BEGIN Stored data

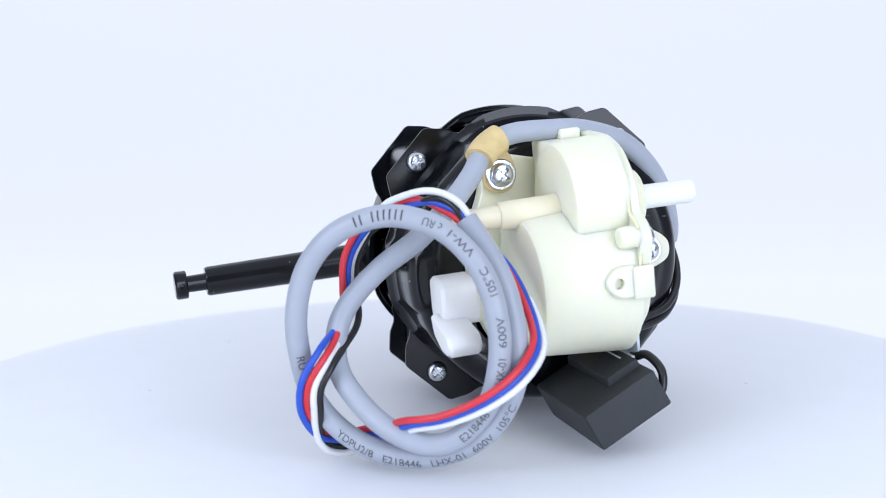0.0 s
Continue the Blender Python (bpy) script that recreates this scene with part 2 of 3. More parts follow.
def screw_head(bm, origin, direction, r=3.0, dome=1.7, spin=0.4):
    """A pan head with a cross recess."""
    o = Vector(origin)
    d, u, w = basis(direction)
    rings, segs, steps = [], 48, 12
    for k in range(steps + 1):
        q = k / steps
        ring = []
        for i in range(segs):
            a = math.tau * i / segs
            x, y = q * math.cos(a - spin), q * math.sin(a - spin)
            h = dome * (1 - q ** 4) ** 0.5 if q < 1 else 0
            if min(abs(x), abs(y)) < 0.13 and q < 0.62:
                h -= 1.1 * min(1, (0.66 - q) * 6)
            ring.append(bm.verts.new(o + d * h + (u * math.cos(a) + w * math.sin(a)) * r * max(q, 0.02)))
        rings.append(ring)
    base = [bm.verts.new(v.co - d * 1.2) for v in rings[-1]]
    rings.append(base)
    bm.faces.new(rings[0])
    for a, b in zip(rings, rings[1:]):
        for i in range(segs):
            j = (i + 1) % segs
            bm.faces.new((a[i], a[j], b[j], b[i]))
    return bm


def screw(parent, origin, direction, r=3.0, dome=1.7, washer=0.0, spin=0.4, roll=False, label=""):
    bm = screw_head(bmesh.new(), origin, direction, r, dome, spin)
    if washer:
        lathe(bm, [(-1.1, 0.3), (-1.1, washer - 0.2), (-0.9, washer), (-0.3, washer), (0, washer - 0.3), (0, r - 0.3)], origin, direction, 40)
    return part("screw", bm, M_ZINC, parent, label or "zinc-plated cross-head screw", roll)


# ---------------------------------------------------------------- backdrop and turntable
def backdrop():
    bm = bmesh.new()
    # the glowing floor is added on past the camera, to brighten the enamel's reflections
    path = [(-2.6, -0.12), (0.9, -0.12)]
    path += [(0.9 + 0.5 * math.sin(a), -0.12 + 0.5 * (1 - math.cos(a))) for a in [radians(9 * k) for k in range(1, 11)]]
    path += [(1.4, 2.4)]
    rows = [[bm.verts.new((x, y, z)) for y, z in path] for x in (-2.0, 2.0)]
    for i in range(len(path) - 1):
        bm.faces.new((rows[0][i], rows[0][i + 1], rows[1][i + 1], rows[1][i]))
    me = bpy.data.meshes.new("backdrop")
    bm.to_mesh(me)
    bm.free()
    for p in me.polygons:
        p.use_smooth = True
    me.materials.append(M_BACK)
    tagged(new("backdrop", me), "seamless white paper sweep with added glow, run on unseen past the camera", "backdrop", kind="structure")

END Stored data

Repeat the data exactly, without the pictures.

0.0 s
Continue the Blender Python (bpy) script that recreates this scene with part 2 of 3. More parts follow.
def screw_head(bm, origin, direction, r=3.0, dome=1.7, spin=0.4):
    """A pan head with a cross recess."""
    o = Vector(origin)
    d, u, w = basis(direction)
    rings, segs, steps = [], 48, 12
    for k in range(steps + 1):
        q = k / steps
        ring = []
        for i in range(segs):
            a = math.tau * i / segs
            x, y = q * math.cos(a - spin), q * math.sin(a - spin)
            h = dome * (1 - q ** 4) ** 0.5 if q < 1 else 0
            if min(abs(x), abs(y)) < 0.13 and q < 0.62:
                h -= 1.1 * min(1, (0.66 - q) * 6)
            ring.append(bm.verts.new(o + d * h + (u * math.cos(a) + w * math.sin(a)) * r * max(q, 0.02)))
        rings.append(ring)
    base = [bm.verts.new(v.co - d * 1.2) for v in rings[-1]]
    rings.append(base)
    bm.faces.new(rings[0])
    for a, b in zip(rings, rings[1:]):
        for i in range(segs):
            j = (i + 1) % segs
            bm.faces.new((a[i], a[j], b[j], b[i]))
    return bm


def screw(parent, origin, direction, r=3.0, dome=1.7, washer=0.0, spin=0.4, roll=False, label=""):
    bm = screw_head(bmesh.new(), origin, direction, r, dome, spin)
    if washer:
        lathe(bm, [(-1.1, 0.3), (-1.1, washer - 0.2), (-0.9, washer), (-0.3, washer), (0, washer - 0.3), (0, r - 0.3)], origin, direction, 40)
    return part("screw", bm, M_ZINC, parent, label or "zinc-plated cross-head screw", roll)


# ---------------------------------------------------------------- backdrop and turntable
def backdrop():
    bm = bmesh.new()
    # the glowing floor is added on past the camera, to brighten the enamel's reflections
    path = [(-2.6, -0.12), (0.9, -0.12)]
    path += [(0.9 + 0.5 * math.sin(a), -0.12 + 0.5 * (1 - math.cos(a))) for a in [radians(9 * k) for k in range(1, 11)]]
    path += [(1.4, 2.4)]
    rows = [[bm.verts.new((x, y, z)) for y, z in path] for x in (-2.0, 2.0)]
    for i in range(len(path) - 1):
        bm.faces.new((rows[0][i], rows[0][i + 1], rows[1][i + 1], rows[1][i]))
    me = bpy.data.meshes.new("backdrop")
    bm.to_mesh(me)
    bm.free()
    for p in me.polygons:
        p.use_smooth = True
    me.materials.append(M_BACK)
    tagged(new("backdrop", me), "seamless white paper sweep with added glow, run on unseen past the camera", "backdrop", kind="structure")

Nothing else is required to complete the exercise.